After the talk, I stepped out into the Santa Fe night and began the short stroll back to my room. The cold met my face first, crisp and immediate. Gravel crunched underfoot in a steady rhythm. My breath formed small clouds that appeared and disappeared. The path curved gently, marked by low lights that cast small circles on the ground.

As I walked down the curved path, low lights casting small circles on the ground, I remembered that verse from Isaiah I had memorized: “All our righteousness are as filthy rags.” I had always heard that as an indictment of my core.

But what if the filthy rags are not the person, but the ego’s attempts at righteousness? What if the rags are my anxious performances, my curated goodness, my subtle résumé building, my positioning as acceptable? What if “all our righteousness” refers to the fabric my ego stitches from fear and comparison?

My ego produces garments continuously. It cuts and sews from insecurity. It dyes everything in urgency. It holds each finished piece up to the light and asks, Is this enough yet? Am I presentable now? If that is what Isaiah is calling filthy, then the verse is not an attack on my essence but on my self-manufacture.

The rhythm of my steps slowed. I could feel, almost in real time, the difference between the two interpretations. In one, my body subtly leaned forward, braced for correction. In the other, my weight settled more fully into my feet.

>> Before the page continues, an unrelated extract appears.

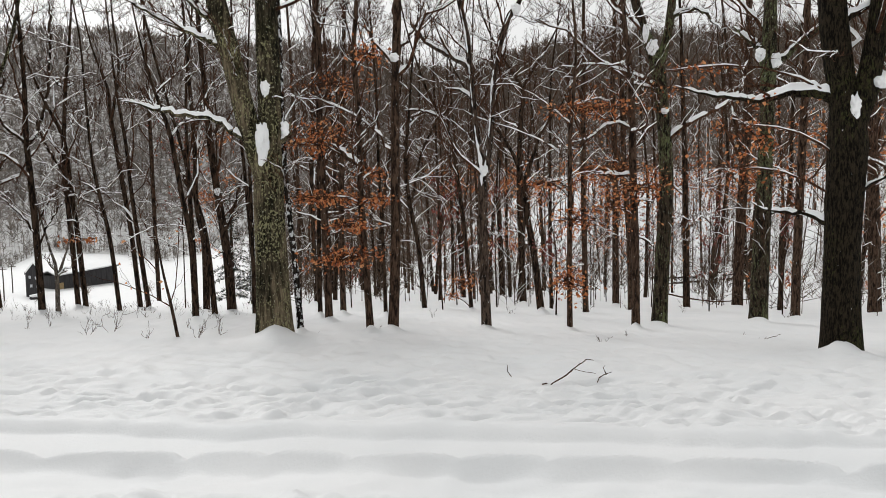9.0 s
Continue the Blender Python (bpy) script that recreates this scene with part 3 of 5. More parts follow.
tree(6.78, 12.38, "moss_green", 42, [[(0.00, 0.00, -0.12, 0.161), (0.02, -0.01, 1.31, 0.146), (0.04, -0.02, 2.45, 0.132), (0.05, -0.03, 3.66, 0.122), (0.06, -0.03, 4.58, 0.127), (0.06, -0.03, 5.49, 0.107), (0.08, -0.04, 6.91, 0.073)]], limbs=[[(-0.01, 0.00, 4.50, 0.059), (-0.04, 0.14, 4.84, 0.049), (-0.19, 0.33, 5.07, 0.040), (-0.34, 0.51, 5.29, 0.030)], [(0.08, -0.04, 4.49, 0.059), (0.20, -0.27, 4.59, 0.048), (0.33, -0.62, 4.83, 0.043), (0.54, -1.21, 5.12, 0.032)], [(0.05, -0.03, 2.03, 0.029), (-0.20, -0.03, 2.17, 0.019)], [(0.07, -0.04, 1.93, 0.029), (0.31, -0.07, 2.00, 0.025), (0.70, -0.12, 1.94, 0.020)]], sprays=[(-0.12, -0.35, 3.16, 0.22, 0.16, 60)], lumps=[(-0.07, 0.02, 4.68, 0.087, 0.113), (0.16, -0.11, 4.57, 0.098, 0.127)])
tree(5.13, 7.58, "furrow", 43, [[(0.00, 0.00, -0.11, 0.211), (-0.02, 0.01, 0.92, 0.184), (-0.02, 0.01, 1.54, 0.184), (-0.01, 0.00, 2.34, 0.197), (-0.05, 0.03, 2.77, 0.143), (-0.12, 0.08, 3.32, 0.143), (-0.17, 0.11, 3.86, 0.136), (-0.27, 0.18, 5.36, 0.102)], [(0.02, -0.02, 2.40, 0.122), (0.12, -0.08, 2.87, 0.116), (0.17, -0.12, 3.28, 0.109), (0.22, -0.15, 3.80, 0.109), (0.27, -0.19, 5.21, 0.082)]], limbs=[[(-0.12, 0.08, 2.77, 0.061), (-0.31, 0.11, 2.85, 0.057), (-0.57, 0.16, 2.87, 0.050), (-0.84, 0.20, 2.79, 0.033), (-1.08, 0.24, 2.81, 0.026), (-1.51, 0.28, 2.86, 0.016), (-1.83, 0.30, 2.96, 0.010)], [(-0.12, 0.08, 1.42, 0.048), (-0.22, 0.19, 1.51, 0.034), (-0.35, 0.31, 1.55, 0.027), (-0.53, 0.48, 1.57, 0.021), (-0.67, 0.60, 1.61, 0.014)], [(-0.05, 0.04, 3.61, 0.041), (0.20, 0.03, 3.76, 0.035), (0.56, 0.01, 3.96, 0.028)], [(0.16, -0.11, 2.75, 0.054), (0.28, -0.11, 2.93, 0.048), (0.58, -0.18, 3.10, 0.042)], [(0.07, -0.05, 1.73, 0.017), (0.21, -0.22, 1.91, 0.014), (0.41, -0.46, 2.02, 0.010)]], sprays=[(-1.64, 0.23, 3.13, 0.21, 0.14, 40), (-0.96, 0.09, 2.50, 0.35, 0.25, 60), (-1.10, 0.31, 2.06, 0.35, 0.21, 60), (-0.04, 0.31, 2.49, 0.21, 0.42, 60)], lumps=[(0.03, -0.05, 2.65, 0.056, 0.168), (0.23, -0.19, 2.92, 0.084, 0.070)])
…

Perhaps Augustine and Henry are not arguing across centuries so much as pointing at different layers of the same experience. The ego’s righteousness fades like a leaf, blown about by fear. But beneath that wind-tossed fabric, something remains untouched.

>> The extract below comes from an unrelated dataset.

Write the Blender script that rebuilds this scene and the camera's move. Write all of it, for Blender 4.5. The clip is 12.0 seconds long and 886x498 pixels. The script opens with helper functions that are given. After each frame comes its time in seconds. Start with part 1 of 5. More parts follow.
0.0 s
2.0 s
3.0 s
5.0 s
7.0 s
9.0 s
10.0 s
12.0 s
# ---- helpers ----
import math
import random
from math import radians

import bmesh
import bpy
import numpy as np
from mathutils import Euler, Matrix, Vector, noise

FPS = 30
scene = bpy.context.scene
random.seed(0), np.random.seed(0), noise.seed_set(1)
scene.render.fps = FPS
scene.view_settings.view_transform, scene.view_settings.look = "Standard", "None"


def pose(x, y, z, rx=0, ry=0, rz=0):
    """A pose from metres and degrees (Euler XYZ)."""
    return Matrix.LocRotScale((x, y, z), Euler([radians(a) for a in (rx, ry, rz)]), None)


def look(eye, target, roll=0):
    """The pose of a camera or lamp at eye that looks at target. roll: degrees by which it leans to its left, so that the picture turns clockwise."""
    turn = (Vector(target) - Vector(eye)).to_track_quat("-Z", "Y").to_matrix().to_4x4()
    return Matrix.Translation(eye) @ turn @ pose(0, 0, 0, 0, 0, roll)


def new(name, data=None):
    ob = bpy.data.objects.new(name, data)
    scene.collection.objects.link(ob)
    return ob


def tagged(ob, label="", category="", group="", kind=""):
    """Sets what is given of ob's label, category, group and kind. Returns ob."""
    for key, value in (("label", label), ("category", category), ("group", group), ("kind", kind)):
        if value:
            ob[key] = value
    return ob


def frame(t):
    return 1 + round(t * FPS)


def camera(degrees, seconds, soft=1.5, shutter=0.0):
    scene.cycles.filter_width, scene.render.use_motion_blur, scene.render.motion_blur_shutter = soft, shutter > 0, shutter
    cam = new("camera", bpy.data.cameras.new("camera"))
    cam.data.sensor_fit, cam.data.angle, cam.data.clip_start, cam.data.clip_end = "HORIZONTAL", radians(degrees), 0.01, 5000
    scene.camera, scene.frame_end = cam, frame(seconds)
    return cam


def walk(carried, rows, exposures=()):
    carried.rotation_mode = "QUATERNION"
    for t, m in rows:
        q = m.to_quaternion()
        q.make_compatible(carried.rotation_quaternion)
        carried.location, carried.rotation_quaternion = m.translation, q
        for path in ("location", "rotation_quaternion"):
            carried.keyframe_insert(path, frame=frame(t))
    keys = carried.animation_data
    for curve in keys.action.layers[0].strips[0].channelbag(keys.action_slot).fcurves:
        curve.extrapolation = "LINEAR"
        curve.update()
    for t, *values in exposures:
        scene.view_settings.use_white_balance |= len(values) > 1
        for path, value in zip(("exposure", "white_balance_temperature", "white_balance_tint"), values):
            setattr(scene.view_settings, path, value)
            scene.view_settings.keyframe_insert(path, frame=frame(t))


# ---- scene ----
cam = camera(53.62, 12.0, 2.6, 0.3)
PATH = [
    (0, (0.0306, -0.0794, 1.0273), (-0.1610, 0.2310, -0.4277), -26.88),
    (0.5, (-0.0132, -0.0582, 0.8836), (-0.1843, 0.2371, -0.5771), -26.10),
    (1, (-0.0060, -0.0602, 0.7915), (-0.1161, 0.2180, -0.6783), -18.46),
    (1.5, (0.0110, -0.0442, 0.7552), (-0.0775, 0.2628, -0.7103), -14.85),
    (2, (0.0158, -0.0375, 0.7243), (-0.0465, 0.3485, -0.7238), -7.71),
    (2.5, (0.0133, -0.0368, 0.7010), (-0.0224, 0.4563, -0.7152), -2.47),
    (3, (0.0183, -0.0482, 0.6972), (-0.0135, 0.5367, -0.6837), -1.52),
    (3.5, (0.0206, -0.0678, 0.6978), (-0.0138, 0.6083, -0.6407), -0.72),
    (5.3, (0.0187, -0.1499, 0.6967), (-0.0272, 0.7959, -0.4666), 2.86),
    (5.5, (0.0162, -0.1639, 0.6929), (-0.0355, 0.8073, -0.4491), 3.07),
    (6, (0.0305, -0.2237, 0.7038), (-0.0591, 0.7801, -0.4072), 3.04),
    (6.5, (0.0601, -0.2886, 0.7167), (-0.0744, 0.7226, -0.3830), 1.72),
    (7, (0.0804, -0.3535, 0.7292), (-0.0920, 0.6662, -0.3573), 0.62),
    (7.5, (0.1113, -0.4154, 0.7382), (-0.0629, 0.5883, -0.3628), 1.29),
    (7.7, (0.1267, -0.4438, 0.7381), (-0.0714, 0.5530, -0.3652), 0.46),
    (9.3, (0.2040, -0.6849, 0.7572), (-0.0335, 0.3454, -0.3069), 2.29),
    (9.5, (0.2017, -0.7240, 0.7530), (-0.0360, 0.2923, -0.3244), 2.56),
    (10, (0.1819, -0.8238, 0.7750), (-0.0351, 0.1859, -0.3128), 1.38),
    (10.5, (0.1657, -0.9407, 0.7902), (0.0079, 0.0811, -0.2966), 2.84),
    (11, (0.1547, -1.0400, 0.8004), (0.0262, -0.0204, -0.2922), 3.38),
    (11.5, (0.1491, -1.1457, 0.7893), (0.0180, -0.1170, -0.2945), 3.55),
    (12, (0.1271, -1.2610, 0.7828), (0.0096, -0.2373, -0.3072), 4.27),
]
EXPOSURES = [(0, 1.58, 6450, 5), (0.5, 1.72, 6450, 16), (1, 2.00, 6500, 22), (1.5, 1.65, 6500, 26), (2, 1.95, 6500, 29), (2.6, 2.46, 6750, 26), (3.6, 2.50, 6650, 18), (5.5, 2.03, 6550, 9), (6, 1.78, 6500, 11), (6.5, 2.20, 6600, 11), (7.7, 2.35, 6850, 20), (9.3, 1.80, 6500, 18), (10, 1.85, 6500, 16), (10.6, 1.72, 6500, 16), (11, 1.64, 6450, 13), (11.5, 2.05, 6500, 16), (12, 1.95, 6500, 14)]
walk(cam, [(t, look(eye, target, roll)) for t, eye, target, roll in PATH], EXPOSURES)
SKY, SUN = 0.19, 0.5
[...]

By the time I walked into the housing courtyard, the old reflex to improve had loosened its grip, if only slightly. I walked to my door beneath a sky punctured with stars, aware of my breathing, aware of the quiet.

For a moment, I stood at the threshold, considering the part of me that does not respond to improvement. The part that had never been a rag. The part I was beginning to see might rightly be called original love.

I turned the key and opened the door with the feeling of coming home.